Kerinduan merupakan suatu hal lumrah bagi manusia normal. Rasa yang lama terpendam menginginkan sesuatu, entah itu harapan atau hanya sekedar keinginan untuk merasa, dapat disandingkan dengan kata rindu. Rindu bagi Aceh adalah sebuah harapan mendapatkan kedamian. Hal itu telah terealisasi sejak ditandatanganinya perjanjian damai antara pemerintah Repubublik Indonesia (RI) dan Gerakan Aceh Merdeka (GAM).

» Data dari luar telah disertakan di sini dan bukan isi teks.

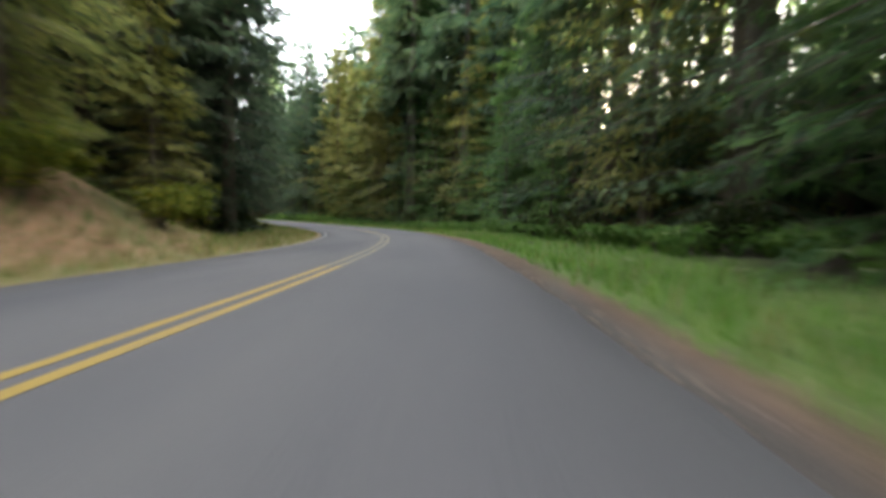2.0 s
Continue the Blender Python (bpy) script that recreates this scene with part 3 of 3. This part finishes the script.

Selama konflik berkepanjangan melanda bumi Iskandar muda itu ada orang-orang yang mencoba menuangkan keadaan Aceh tersebut ke dalam bentuk tulisan, baik fiksi maupun nonfiksi. Banyak pendapat bertebaran yang ditulis oleh orang nonAceh menyikapi situasi Aceh semasa konflik hingga masa perdamaian. Ada yang mencoba menggambarkan kampung, ada pula yang mencoba melukiskan posisi rawan masyarakat sipil di tengah suara senjata.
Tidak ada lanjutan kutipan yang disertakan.